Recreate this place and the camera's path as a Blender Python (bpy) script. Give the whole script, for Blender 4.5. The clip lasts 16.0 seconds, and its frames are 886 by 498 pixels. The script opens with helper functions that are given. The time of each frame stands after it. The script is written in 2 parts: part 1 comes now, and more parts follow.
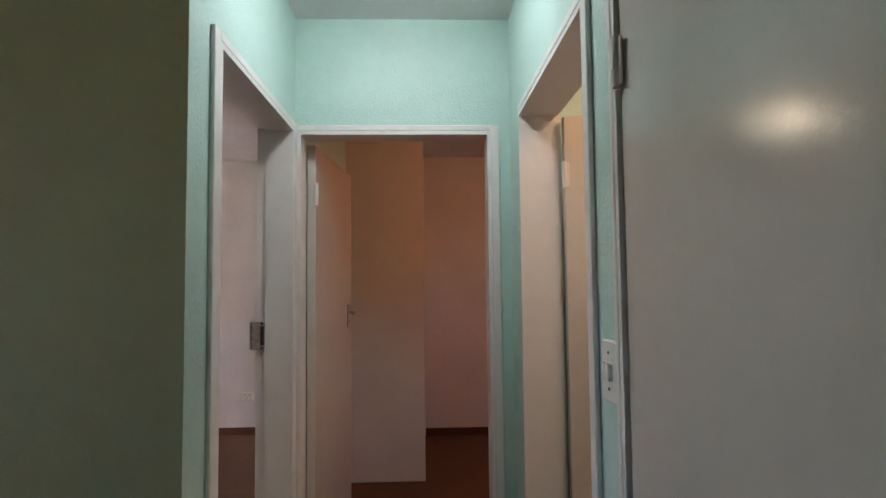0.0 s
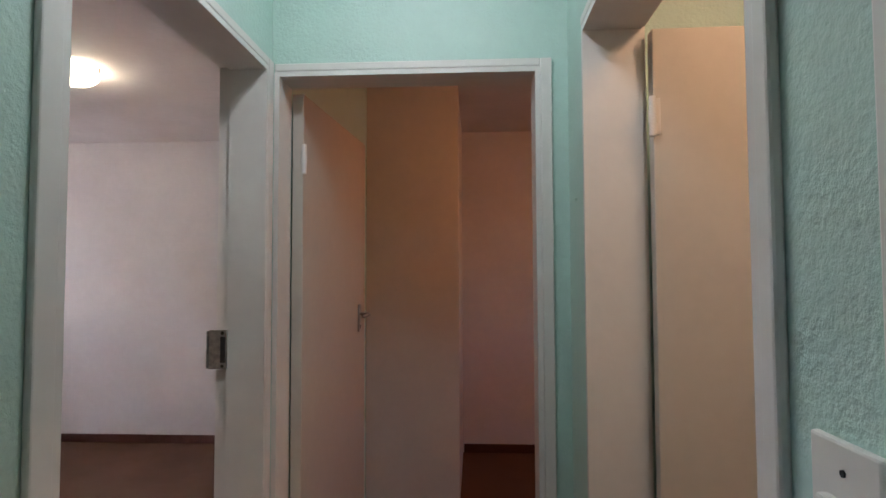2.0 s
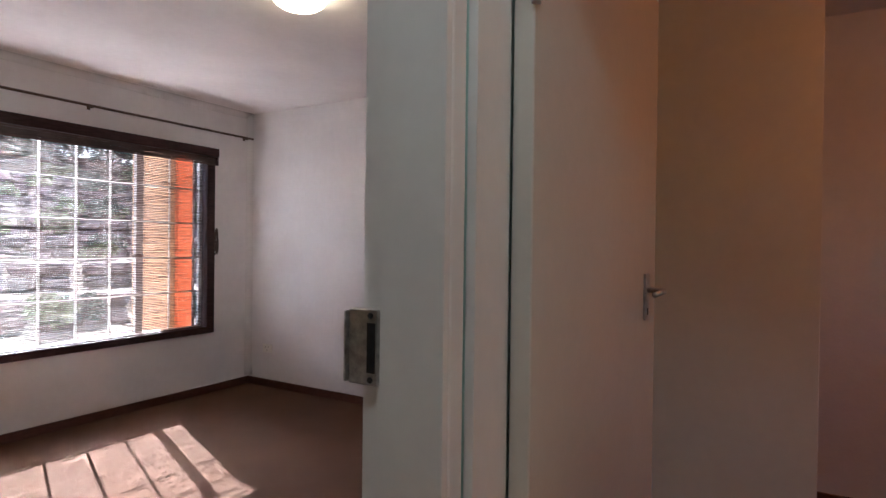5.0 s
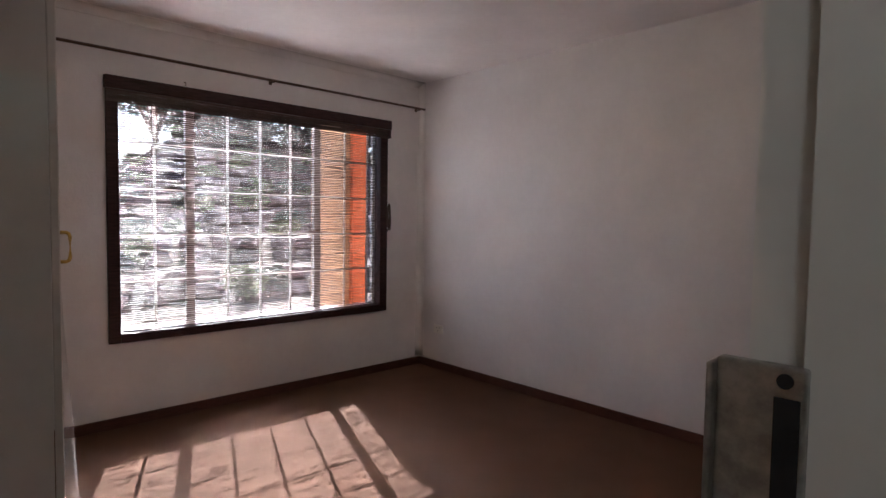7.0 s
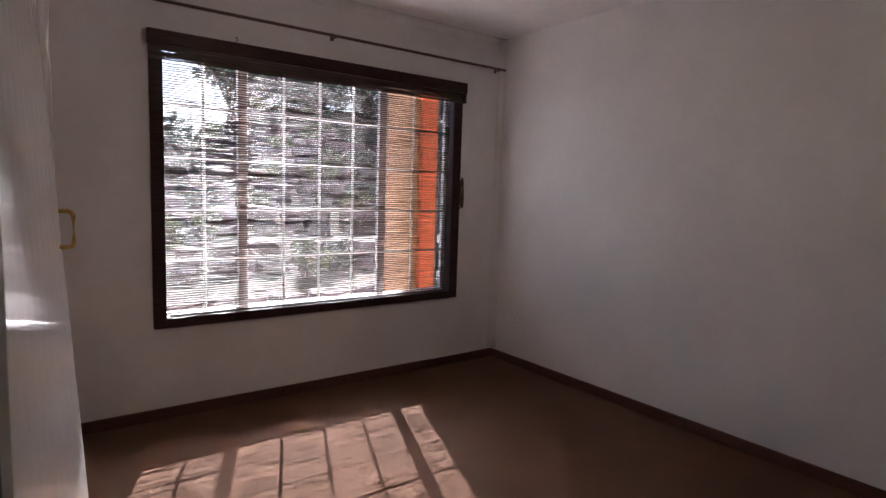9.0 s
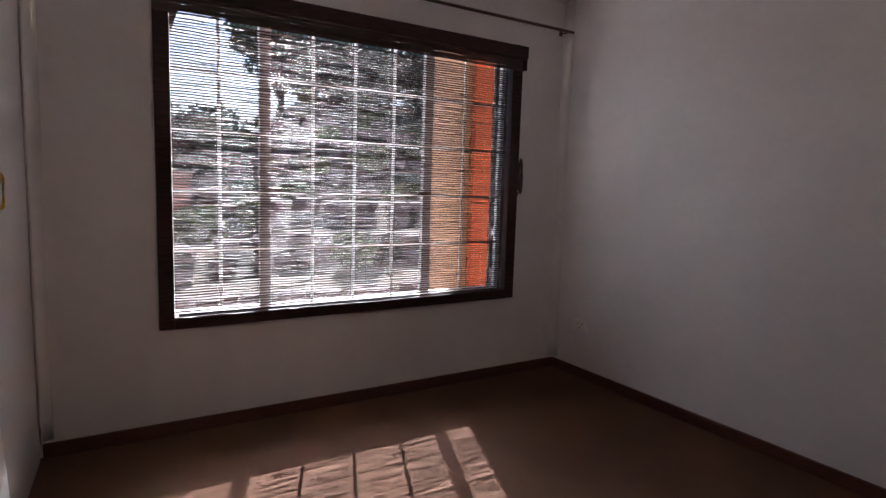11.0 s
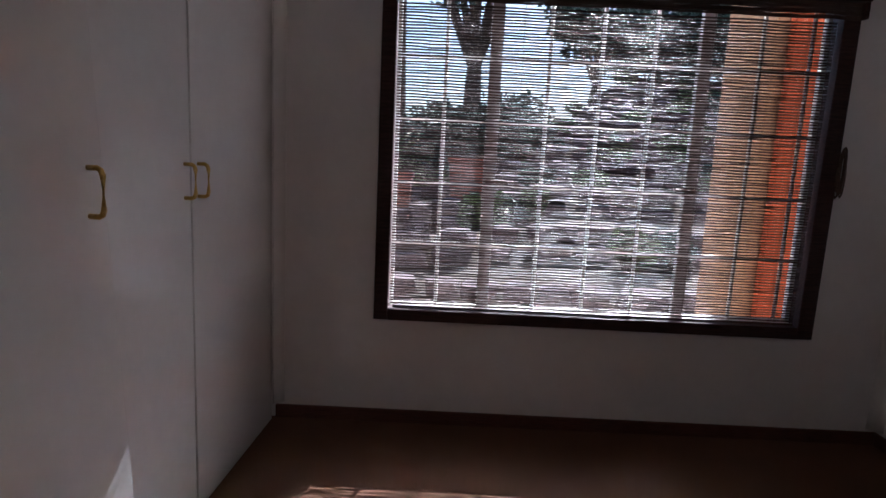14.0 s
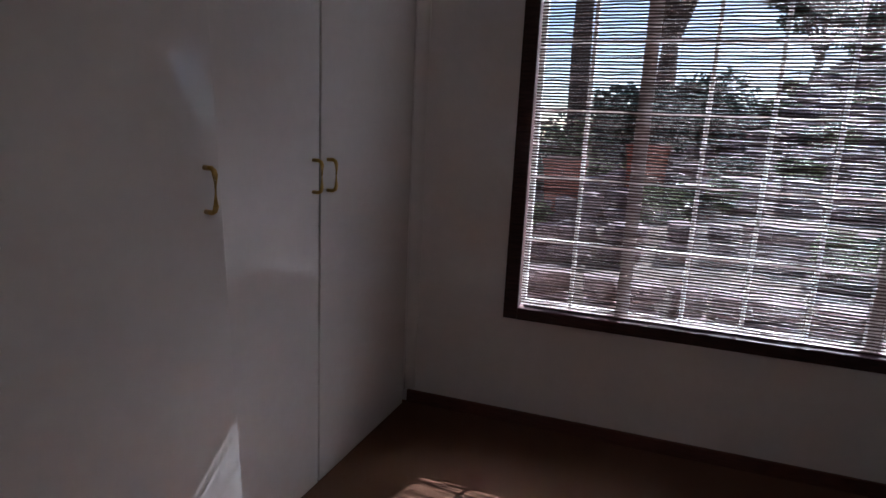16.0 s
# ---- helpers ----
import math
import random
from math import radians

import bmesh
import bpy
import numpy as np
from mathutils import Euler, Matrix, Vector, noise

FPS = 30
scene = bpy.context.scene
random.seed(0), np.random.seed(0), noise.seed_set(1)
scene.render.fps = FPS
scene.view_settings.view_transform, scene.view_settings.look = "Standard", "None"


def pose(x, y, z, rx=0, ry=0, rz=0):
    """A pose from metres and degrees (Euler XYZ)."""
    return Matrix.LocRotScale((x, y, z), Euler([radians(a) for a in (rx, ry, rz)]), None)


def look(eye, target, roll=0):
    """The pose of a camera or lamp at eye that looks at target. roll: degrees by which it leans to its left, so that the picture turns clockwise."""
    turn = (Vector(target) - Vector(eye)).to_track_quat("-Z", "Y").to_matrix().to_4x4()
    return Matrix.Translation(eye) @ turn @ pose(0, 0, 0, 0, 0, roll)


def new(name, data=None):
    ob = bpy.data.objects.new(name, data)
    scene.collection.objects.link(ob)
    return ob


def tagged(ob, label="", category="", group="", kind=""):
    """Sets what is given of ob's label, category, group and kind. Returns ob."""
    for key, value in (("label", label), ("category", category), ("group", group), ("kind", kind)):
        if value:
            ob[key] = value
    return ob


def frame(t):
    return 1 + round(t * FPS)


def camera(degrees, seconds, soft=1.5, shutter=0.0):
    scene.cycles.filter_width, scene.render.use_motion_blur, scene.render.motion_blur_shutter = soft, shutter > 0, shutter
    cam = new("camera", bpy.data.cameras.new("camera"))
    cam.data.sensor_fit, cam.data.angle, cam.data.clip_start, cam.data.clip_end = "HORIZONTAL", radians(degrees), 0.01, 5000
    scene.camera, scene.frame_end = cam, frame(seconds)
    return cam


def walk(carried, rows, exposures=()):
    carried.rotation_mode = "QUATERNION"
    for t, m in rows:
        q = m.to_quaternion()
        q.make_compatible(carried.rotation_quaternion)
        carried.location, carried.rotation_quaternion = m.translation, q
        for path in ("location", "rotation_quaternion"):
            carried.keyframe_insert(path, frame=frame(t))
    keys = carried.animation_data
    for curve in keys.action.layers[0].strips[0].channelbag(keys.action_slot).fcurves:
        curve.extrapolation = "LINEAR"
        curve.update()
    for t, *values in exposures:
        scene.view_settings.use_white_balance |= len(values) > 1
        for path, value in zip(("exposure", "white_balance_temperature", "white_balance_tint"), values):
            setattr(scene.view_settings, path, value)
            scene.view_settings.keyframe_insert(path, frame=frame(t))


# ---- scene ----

──────

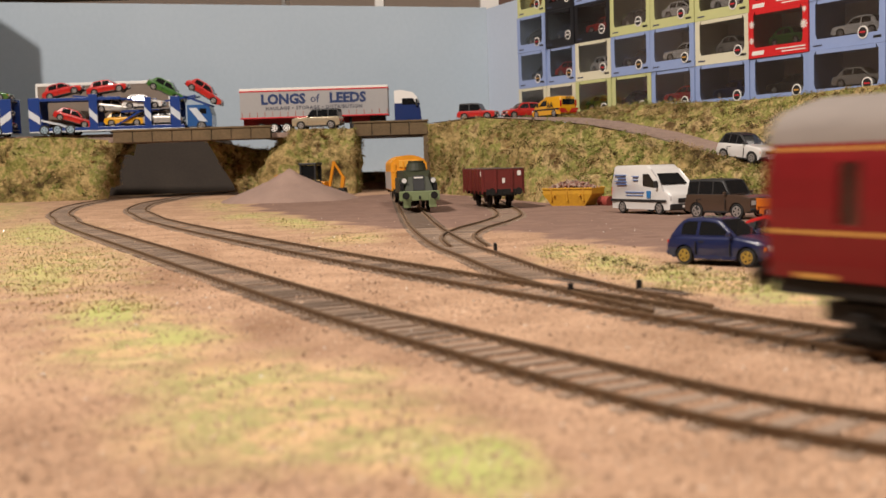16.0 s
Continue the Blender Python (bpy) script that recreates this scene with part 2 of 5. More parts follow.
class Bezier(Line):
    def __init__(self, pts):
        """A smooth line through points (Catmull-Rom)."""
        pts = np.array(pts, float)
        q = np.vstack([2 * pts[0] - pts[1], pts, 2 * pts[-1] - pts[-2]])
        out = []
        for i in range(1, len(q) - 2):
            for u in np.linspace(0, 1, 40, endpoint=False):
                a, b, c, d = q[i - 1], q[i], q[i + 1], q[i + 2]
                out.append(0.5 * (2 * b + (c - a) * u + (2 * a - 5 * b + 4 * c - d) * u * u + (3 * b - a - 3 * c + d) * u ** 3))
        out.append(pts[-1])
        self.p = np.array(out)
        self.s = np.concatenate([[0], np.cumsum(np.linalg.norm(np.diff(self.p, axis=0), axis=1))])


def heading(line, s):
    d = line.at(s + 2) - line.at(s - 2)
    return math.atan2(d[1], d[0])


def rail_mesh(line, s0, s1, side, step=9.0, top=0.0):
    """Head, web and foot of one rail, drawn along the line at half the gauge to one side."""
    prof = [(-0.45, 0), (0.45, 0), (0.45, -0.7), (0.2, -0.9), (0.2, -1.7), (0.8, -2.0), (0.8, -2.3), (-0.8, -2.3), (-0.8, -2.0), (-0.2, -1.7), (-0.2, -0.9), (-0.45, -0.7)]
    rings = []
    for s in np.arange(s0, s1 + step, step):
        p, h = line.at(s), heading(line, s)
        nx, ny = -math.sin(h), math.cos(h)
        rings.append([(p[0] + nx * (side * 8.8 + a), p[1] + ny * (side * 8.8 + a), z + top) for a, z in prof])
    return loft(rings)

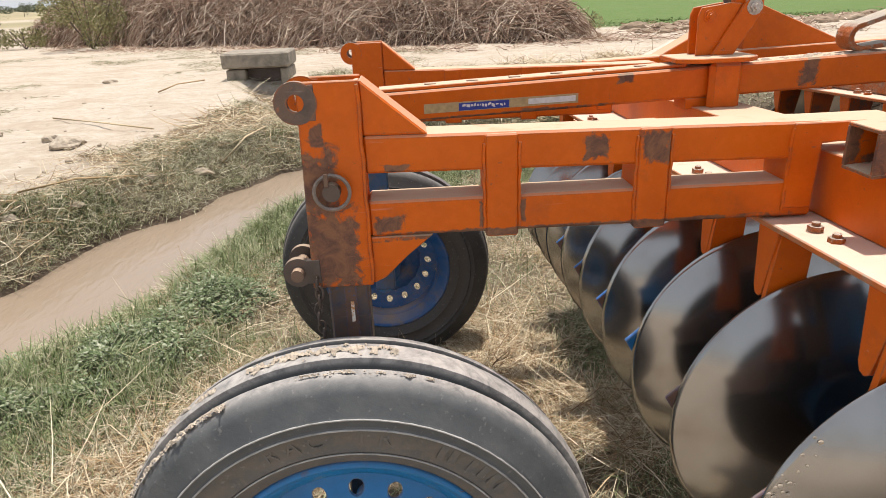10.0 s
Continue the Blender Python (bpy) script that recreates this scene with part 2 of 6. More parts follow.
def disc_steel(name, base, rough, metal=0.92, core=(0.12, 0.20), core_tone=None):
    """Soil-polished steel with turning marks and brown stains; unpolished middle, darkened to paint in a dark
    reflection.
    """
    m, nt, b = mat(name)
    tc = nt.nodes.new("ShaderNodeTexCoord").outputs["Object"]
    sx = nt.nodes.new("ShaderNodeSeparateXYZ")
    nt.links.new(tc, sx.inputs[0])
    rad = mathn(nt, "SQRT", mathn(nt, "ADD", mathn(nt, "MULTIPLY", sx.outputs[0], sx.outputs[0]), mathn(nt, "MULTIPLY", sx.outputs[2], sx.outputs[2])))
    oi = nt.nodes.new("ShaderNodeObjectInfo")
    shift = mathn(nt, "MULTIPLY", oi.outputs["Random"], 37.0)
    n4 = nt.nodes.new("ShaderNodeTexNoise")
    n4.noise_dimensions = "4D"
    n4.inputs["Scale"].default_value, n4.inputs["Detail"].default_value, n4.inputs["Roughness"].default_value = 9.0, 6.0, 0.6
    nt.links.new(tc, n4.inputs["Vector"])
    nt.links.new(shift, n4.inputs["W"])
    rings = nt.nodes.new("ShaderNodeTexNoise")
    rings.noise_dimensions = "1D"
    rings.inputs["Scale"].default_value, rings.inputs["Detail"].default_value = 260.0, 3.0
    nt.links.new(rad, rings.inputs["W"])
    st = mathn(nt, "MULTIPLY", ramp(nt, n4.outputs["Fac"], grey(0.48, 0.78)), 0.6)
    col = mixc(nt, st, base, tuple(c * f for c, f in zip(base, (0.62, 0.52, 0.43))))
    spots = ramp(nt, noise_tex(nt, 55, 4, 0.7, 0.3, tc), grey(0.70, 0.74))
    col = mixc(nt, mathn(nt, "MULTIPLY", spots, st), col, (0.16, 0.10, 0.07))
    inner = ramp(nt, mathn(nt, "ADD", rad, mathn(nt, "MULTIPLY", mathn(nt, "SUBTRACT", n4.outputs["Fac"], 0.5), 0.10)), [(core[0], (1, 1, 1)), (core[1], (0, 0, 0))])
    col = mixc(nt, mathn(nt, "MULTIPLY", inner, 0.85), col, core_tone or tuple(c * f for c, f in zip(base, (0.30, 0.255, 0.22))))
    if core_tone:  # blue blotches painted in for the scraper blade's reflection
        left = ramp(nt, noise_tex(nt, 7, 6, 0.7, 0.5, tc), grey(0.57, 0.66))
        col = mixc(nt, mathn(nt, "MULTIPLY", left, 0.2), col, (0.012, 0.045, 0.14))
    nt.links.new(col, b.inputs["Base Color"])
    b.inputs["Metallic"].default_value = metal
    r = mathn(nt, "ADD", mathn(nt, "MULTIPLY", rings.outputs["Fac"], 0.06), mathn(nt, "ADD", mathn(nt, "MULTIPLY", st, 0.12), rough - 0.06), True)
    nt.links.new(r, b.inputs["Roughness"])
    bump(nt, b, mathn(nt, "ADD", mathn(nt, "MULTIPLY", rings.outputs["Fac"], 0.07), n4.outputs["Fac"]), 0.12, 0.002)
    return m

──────

— Work to complete —
Any pictures should be left out. Reproduce every line from the one holding "Recreate this place" down to the one holding "scene = bpy.context.scene", both of those lines included.

— Correct result —
Recreate this place and the camera's path as a Blender Python (bpy) script. Give the whole script, for Blender 4.5. The clip lasts 16.0 seconds, and its frames are 886 by 498 pixels. The script opens with helper functions that are given. The time of each frame stands after it. The script is written in 2 parts: part 1 comes now, and more parts follow.
0.0 s
2.0 s
5.0 s
7.0 s
9.0 s
11.0 s
14.0 s
16.0 s
# ---- helpers ----
import math
import random
from math import radians

import bmesh
import bpy
import numpy as np
from mathutils import Euler, Matrix, Vector, noise

FPS = 30
scene = bpy.context.scene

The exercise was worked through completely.